Here’s what’s constant: horns beeping, honking, blowing, blaring, squeaking

people talking, laughing, calling, begging, asking, shouting alleyways that lead to doors to endless halls and corridors

or tea stalls and small rooms full of rusted bricks

or piles of burlap bags or spices

and silver shops

sari shops

chicken briyani

and paratha cooking flat on a grill

Coconuts, young and green, their tops expertly opened with a machete. I flinch each time as they come so close to their hand with the blade yet never as close as I imagine. Then that hand gives me the coconut with a straw inside, thin coconut water, a tonic. The older, brown coconut’s sweeter milk and flesh to eat after drinking. Pomegranate juice with mineral water and “conjum” sugar, just a little. Idlis and sambar and chutney.

Streets never empty, buses full of faces facing in the same direction. Held expressions until I smile, faces crack, falling in love with the under faces, Kohl eyes and kumkum foreheads, wedding rings on toes, bells on ankles. The colors all over the place that certainly don’t go together that do. Nighttime’s descent from a roof and the first pee in the morning in my blue flip flops squatting at the toilet hole, left hand wipes, right hand eats. My own sorrowful findings inside the truths of relativity and absolutes that comes unglued after years of holding them inside tight rubber-banded packets.

They love to say “What’s your name?” Jim says back to them “Who’s your daddy?” and he makes up songs replacing the word Brahman for woman (“You’re once, twice, three times a Brahman”)… and how can one live at all ungrateful for all of this until now? There is not one shred of evidence that this is an unhappy life, so how can there be this? No, unhappiness does not have a place here, it is the dissatisfaction, it is the fears unfounded that frequent the moan house and thick storage of compartmented expectations that are only roads to duhkha…that are the ammunition of the mind, not balm from the soul that says “Life is a prayer” and “Surrender brought you here and will take you away.” That was Sebastian as his doctor self before sitting in the green chair listening to me tell him I found a lump in my breast and I find out tomorrow some results of some tests for some indication of some way to proceed, or not, or return, or stay, or go, or…

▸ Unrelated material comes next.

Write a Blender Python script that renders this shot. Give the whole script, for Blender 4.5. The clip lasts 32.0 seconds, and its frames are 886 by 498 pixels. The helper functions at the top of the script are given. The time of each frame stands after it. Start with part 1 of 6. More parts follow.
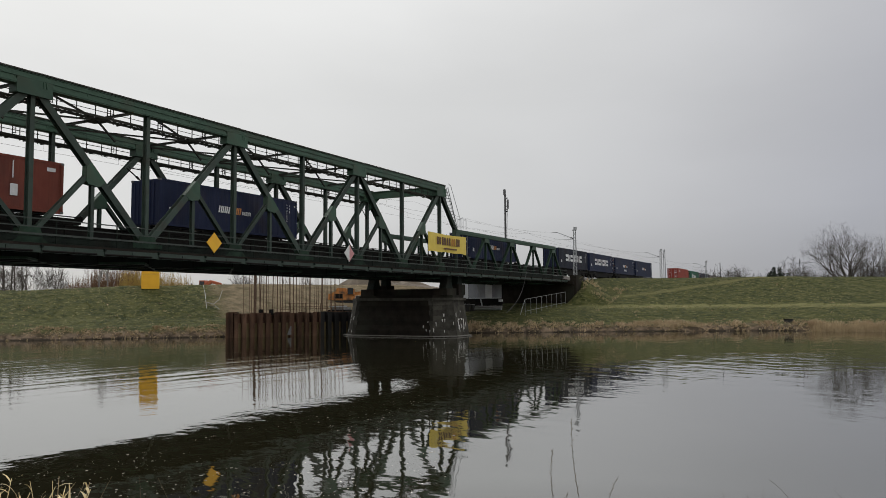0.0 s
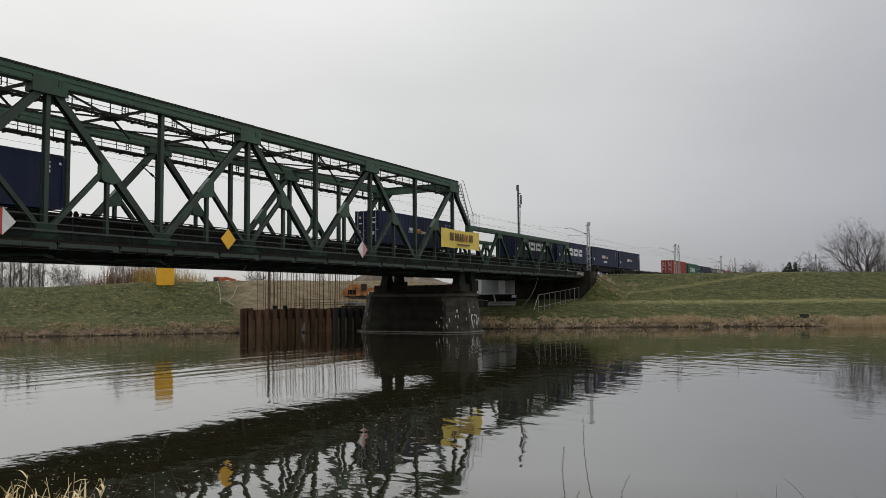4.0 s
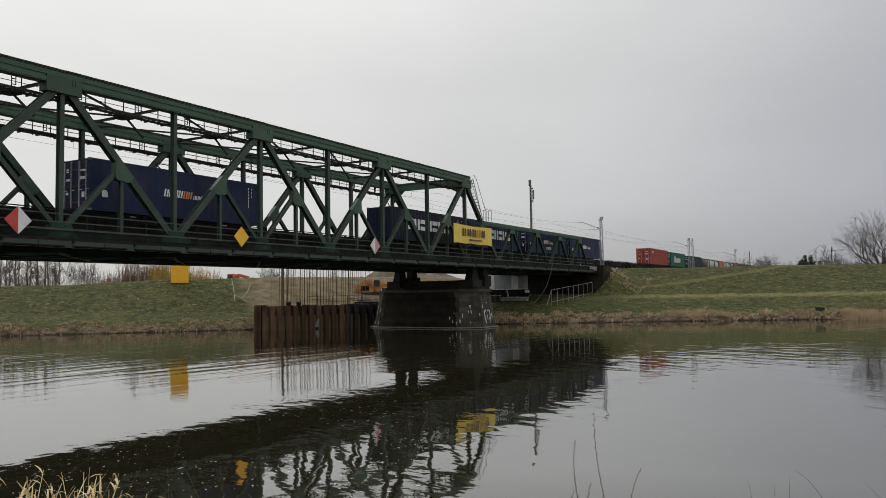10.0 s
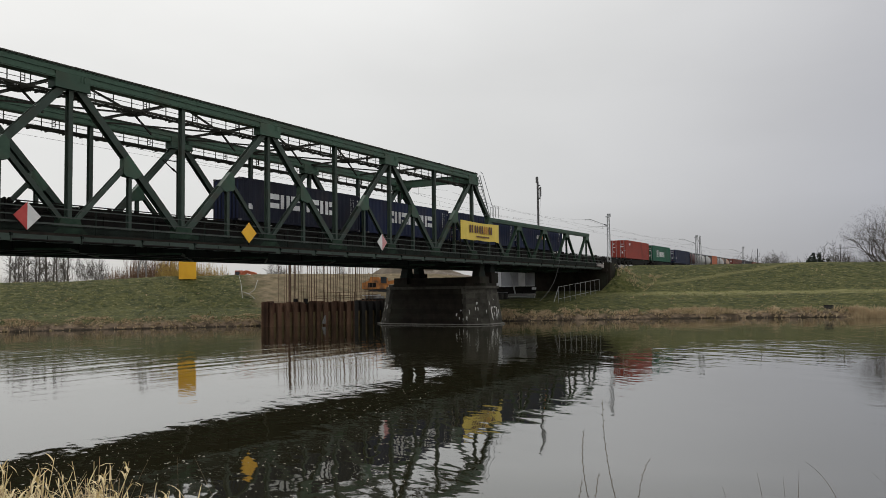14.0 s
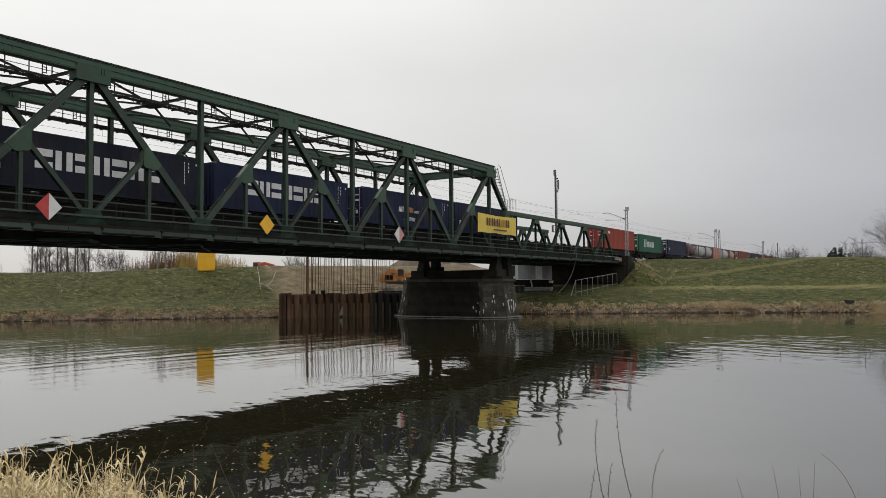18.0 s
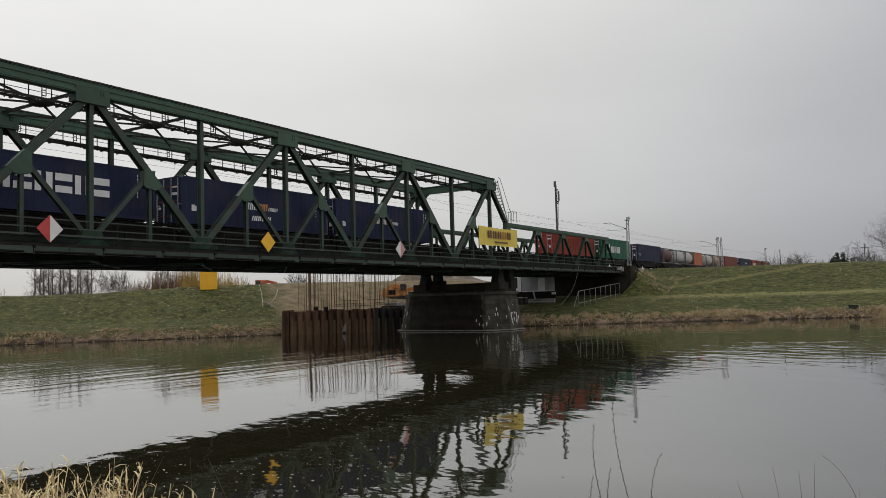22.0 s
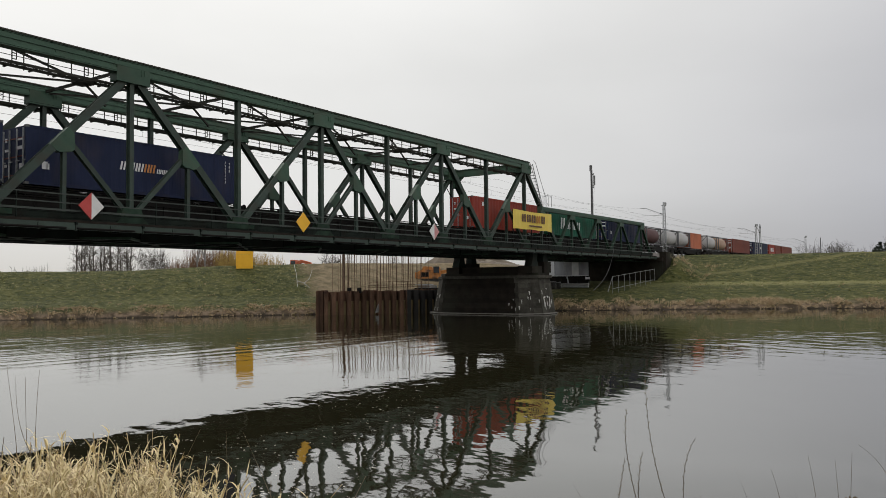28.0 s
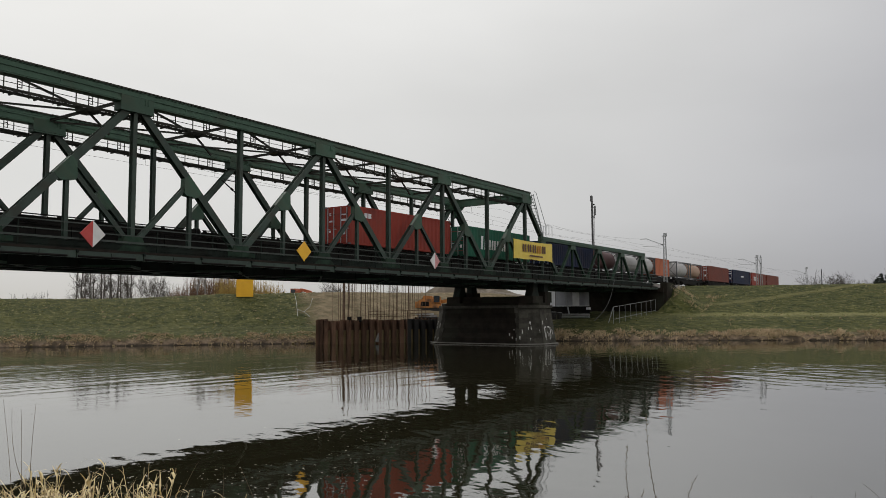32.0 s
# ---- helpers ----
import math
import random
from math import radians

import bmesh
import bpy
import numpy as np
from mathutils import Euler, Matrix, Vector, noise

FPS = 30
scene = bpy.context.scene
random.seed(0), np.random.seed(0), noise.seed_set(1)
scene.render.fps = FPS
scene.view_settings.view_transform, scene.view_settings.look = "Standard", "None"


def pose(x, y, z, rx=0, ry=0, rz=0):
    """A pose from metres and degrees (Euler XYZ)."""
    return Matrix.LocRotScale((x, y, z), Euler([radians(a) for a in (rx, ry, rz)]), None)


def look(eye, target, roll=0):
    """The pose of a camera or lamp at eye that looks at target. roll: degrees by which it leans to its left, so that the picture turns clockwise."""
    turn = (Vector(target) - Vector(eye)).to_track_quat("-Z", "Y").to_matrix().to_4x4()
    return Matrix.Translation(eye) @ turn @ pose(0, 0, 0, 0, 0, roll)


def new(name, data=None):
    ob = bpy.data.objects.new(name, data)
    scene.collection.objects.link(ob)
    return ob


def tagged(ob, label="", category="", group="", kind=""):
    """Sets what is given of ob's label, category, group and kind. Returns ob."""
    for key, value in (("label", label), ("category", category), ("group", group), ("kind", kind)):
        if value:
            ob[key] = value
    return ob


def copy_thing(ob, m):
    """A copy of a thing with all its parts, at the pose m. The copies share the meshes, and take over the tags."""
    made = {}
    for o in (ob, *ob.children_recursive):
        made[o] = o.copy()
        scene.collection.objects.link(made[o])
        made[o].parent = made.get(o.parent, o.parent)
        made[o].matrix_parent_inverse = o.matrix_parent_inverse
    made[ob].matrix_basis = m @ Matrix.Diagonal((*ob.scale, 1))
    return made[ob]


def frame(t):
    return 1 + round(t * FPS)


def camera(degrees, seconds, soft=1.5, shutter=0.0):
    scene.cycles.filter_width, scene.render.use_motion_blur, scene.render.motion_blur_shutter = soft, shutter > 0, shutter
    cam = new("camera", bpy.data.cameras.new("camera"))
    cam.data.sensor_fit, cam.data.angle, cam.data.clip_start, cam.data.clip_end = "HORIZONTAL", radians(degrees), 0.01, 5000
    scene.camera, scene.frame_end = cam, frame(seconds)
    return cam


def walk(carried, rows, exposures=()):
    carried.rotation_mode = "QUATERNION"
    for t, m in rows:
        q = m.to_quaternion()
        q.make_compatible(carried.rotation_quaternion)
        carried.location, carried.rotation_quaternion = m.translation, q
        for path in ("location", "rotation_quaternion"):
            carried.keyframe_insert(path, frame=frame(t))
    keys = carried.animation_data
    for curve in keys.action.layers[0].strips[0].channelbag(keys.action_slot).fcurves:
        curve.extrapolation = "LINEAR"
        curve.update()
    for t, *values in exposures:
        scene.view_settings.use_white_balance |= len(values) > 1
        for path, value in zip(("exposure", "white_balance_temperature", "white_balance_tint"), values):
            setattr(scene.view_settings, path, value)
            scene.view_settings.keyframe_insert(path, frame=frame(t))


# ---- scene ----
EYE = (0.0, 0.0, 3.3)


def view(x, y, z, yaw, tilt, lean):
    """A pose of the hand-held camera: its place, degrees left of the bridge's axis, upwards, and lean."""
    a, b = radians(yaw), radians(tilt)
    return look((x, y, z), (x - math.sin(a) * math.cos(b), y + math.cos(a) * math.cos(b), z + math.sin(b)), lean)


cam = camera(59.45, 32.0, soft=0.75)
walk(cam, [
    (0.0, view(-0.076, -0.040, 3.416, 27.976, 3.892, -0.367)),
    (0.5, view(-0.075, -0.040, 3.417, 28.156, 4.073, -0.321)),
    (1.0, view(-0.074, -0.040, 3.418, 28.365, 4.253, -0.216)),
    (1.5, view(-0.074, -0.040, 3.419, 28.531, 4.295, -0.238)),
    (2.0, view(-0.074, -0.040, 3.420, 28.642, 4.267, -0.288)),
    (2.5, view(-0.073, -0.040, 3.421, 28.770, 4.259, -0.299)),
    (3.0, view(-0.073, -0.040, 3.422, 28.915, 4.186, -0.286)),
    (3.5, view(-0.069, -0.038, 3.424, 28.919, 3.850, -0.344)),
    (5.5, view(-0.054, -0.031, 3.433, 29.262, 3.423, -0.845)),
    (6.0, view(-0.051, -0.029, 3.435, 29.370, 3.449, -0.911)),
    (6.5, view(-0.050, -0.028, 3.433, 29.456, 3.476, -1.072)),
    (7.0, view(-0.050, -0.028, 3.431, 29.588, 3.518, -1.142)),
    (7.5, view(-0.049, -0.028, 3.428, 29.595, 3.481, -1.078)),
    (8.0, view(-0.049, -0.028, 3.426, 29.383, 3.445, -0.923)),
    (8.5, view(-0.049, -0.027, 3.424, 29.345, 3.391, -0.993)),
    (9.0, view(-0.048, -0.027, 3.422, 29.487, 3.410, -0.904)),
    (9.5, view(-0.048, -0.027, 3.419, 29.697, 3.347, -0.881)),
    (10.0, view(-0.047, -0.027, 3.417, 29.899, 3.287, -0.844)),
    (10.5, view(-0.047, -0.027, 3.415, 30.085, 3.217, -0.749)),
    (11.0, view(-0.046, -0.027, 3.412, 30.246, 3.184, -0.782)),
    (11.5, view(-0.049, -0.029, 3.404, 30.454, 3.095, -0.766)),
    (12.0, view(-0.052, -0.031, 3.396, 30.585, 3.046, -0.781)),
    (12.5, view(-0.055, -0.033, 3.389, 30.707, 3.109, -0.790)),
    (13.0, view(-0.059, -0.035, 3.381, 30.508, 3.064, -0.763)),
    (13.5, view(-0.058, -0.034, 3.378, 30.441, 3.080, -0.733)),
    (14.0, view(-0.057, -0.034, 3.375, 30.408, 3.081, -0.741)),
    (14.5, view(-0.057, -0.033, 3.372, 30.492, 3.077, -0.692)),
    (16.5, view(-0.054, -0.033, 3.360, 31.232, 2.687, -0.564)),
    (17.0, view(-0.053, -0.032, 3.358, 31.355, 2.579, -0.495)),
    (17.5, view(-0.047, -0.029, 3.353, 31.493, 2.582, -0.452)),
    (18.0, view(-0.041, -0.025, 3.348, 31.685, 2.574, -0.383)),
    (18.5, view(-0.035, -0.021, 3.344, 31.547, 2.288, -0.567)),
    (19.0, view(-0.029, -0.018, 3.339, 31.255, 2.106, -0.747)),
    (19.5, view(-0.023, -0.014, 3.334, 31.067, 1.984, -0.870)),
    (20.0, view(-0.017, -0.010, 3.330, 30.958, 2.039, -1.240)),
    (20.5, view(-0.012, -0.007, 3.325, 31.068, 2.465, -1.639)),
    (21.0, view(-0.006, -0.004, 3.321, 31.257, 3.073, -1.809)),
    (21.5, view(-0.001, -0.000, 3.316, 31.543, 3.439, -1.835)),
    (22.0, view(0.005, 0.003, 3.312, 31.827, 3.616, -1.646)),
    (22.5, view(0.010, 0.006, 3.308, 32.156, 3.775, -1.427)),
    (23.0, view(0.016, 0.010, 3.303, 32.436, 3.574, -1.360)),
    (23.5, view(0.015, 0.010, 3.300, 32.705, 3.420, -1.255)),
    (24.0, view(0.014, 0.009, 3.298, 32.978, 3.405, -1.070)),
    (24.5, view(0.014, 0.009, 3.295, 33.225, 3.419, -0.916)),
    (25.0, view(0.013, 0.009, 3.292, 33.477, 3.433, -0.881)),
    (25.5, view(0.011, 0.007, 3.293, 33.663, 3.457, -0.770)),
    (27.5, view(0.002, 0.001, 3.299, 34.208, 2.322, -0.658)),
    (28.0, view(-0.000, -0.000, 3.300, 34.327, 2.398, -0.634)),
    (28.5, view(-0.001, -0.001, 3.303, 34.325, 2.459, -0.631)),
    (29.0, view(-0.002, -0.001, 3.306, 34.458, 3.025, -0.598)),
    (29.5, view(-0.003, -0.002, 3.309, 34.640, 3.627, -0.452)),
    (30.0, view(-0.003, -0.002, 3.312, 34.959, 4.053, -0.419)),
    (30.5, view(-0.002, -0.001, 3.315, 35.137, 4.379, -0.524)),
    (31.0, view(-0.000, -0.000, 3.319, 34.928, 4.519, -0.463)),
    (31.5, view(0.001, 0.001, 3.323, 34.533, 4.603, -0.357)),
    (32.0, view(0.003, 0.002, 3.327, 34.360, 4.551, -0.305)),
], exposures=[
    (0.0, -0.07, 6530, 10), (1.0, -0.06, 6530, 10), (2.0, -0.06, 6530, 10), (3.0, -0.06, 6530, 10), (6.0, -0.04, 6530, 10), (7.0, -0.07, 6530, 10), (8.0, -0.04, 6530, 10), (9.0, -0.04, 6530, 10), (10.0, -0.07, 6560, 10), (11.0, 0.02, 6560, 10), (12.0, 0.02, 6560, 10), (13.0, 0.02, 6560, 10), (14.0, 0.00, 6560, 10), (17.0, 0.00, 6610, 10), (19.0, 0.14, 6610, 10), (20.0, 0.11, 6610, 10), (21.0, -0.09, 6610, 10), (22.0, -0.09, 6610, 10), (23.0, 0.07, 6610, 10), (25.0, 0.00, 6610, 10), (28.0, 0.07, 6610, 10), (29.0, -0.16, 6610, 10), (30.0, -0.11, 6610, 10), (31.0, -0.09, 6610, 10), (32.0, -0.11, 6610, 10),
])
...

Look right now at Venus in a charcoal sky, the sounds rise up from below, I ache underneath, have I been living in this body without feeling all this before, or ignoring it, fearing it, knowing it and not knowing it, dancing a habit, loving it now so much. How could I want more when there is all this always, this sweet life. As less fills up the possible cup of my life…best not to entertain those thoughts. The Yoga Sutra says to throw a glass of water on the first sign of fire before it eats up all the furniture, the wood, the woulds, the wants, the whys, the wise, the wisdom more than knowledge, the lavender blending with the gray, the jasmine in my hair, the cow shit on my sandals, my bare feet never clean now, dirt roads and traffic. The fan turns and turns. It feels like a final evening in a way, an eve before a first. The first test results of tomorrow. I don’t want to feed the imagination, or build a drama here or a poetic recourse of my current situation, and it also feels necessary to etch this out here. I did not plan to do this, I was only opening my doors to let in some air and there, that sky of smoke wisps, Marion. There, the end of day becoming night and sultry, swarthy and dark like the eyes of South India.

06-01-01

Jon Kinzel asked me if I would like to contribute something to this journal and he told me its theme of Now, the current story. I immediately thought of this letter I wrote to a friend from India, as it held so much of what then was Now in time- past, present, future- in it. It was written in what seemed to be one continuous moment. How within the Now is a synesthesia of impressions and that India was a place of constant shifting of perceptions at many different levels. I felt this letter conveyed that in its shifting, in the telling of me in India. The levels of body, mind, emotions, spirit that yoga looks to unite, we bring ourselves to the Now, the moment, constantly in our practice. And, the immediacy of a physical problem and not knowing what it is strips one down to a very base reading of the current story one constructs of one’s own life and mortality. Luckily, I am currently healthy, and I both rejoice and am sad for others that have had much harder times. I have the amazement that so much exists at once and how transitory it all really is. (Thanks to Marion Stanton for letting me submit what is now her letter as it was written to her.)